Ideally, I would want a hand-formed Phillips overcoil balance spring in plain steel, with the inner terminal hand-pinned at the collet (so much classier than laser welding or god forbid, glue). The Guillaume balance would be free-sprung, cut, and of course temperature-compensating, with platinum timing weights. (Charles Édouard Guillaume won the Nobel Prize in 1920 for his work on nickel-steel alloys that were dimensionally stable over a wide range of temperatures – Rolex famously used Guillame balances in its Kew-Observatory-certified chronometer wristwatches).

Patek Philippe observatory tourbillon wristwatch movement, by Bornand. Guillaume balance; completed in 1945, cased and worn as a personal watch by Philippe Stern, retired president of Patek Philippe.

 

I would ask for a chronometer detent escapement, or some obscure variation (a Peto cross-detent, maybe) or else, a co-axial escapement.

The attraction to me of such a watch, is that making it requires a full suite of traditional fine watchmaking skills, materials, and methods. No exotic alloys (yes, I know the Guillaume balance is pushing it a tiny bit), no LIGA, no manufacturing methods or materials from the semiconductor industry. Just real watchmaking from stem to stern. Obviously when you’re talking about something like this, technical excellence in precision, robustness, and durability should be a given. They are necessary but not sufficient conditions for greatness, in my book.

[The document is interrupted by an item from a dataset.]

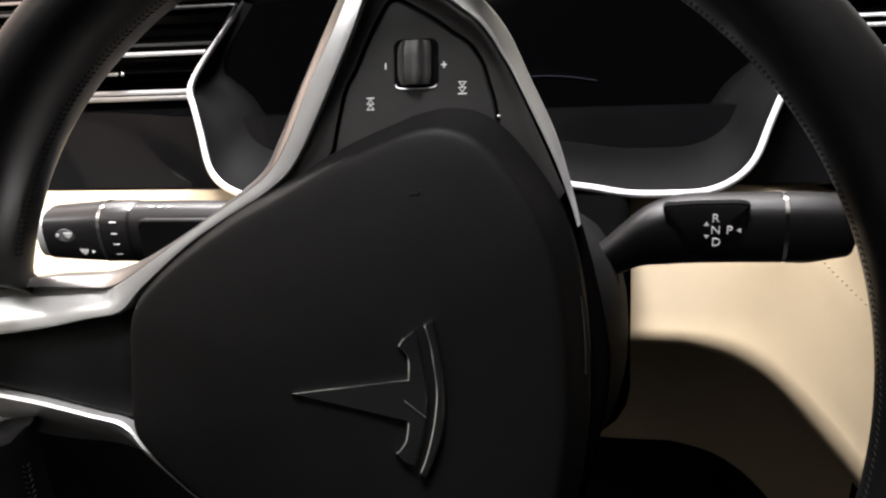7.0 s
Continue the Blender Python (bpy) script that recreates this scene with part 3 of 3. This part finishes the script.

So for me, that’s the standard for a truly great movement. You can probably see, at this point, that there aren’t a ton of movements out there that even approach this standard and you can probably count makers who push things this far on the fingers of one hand. But if we want to get the most out of watchmaking as an enthusiast, I personally think we owe it to ourselves to first understand that there are standards, and learn what they are. It makes the whole thing so much more interesting.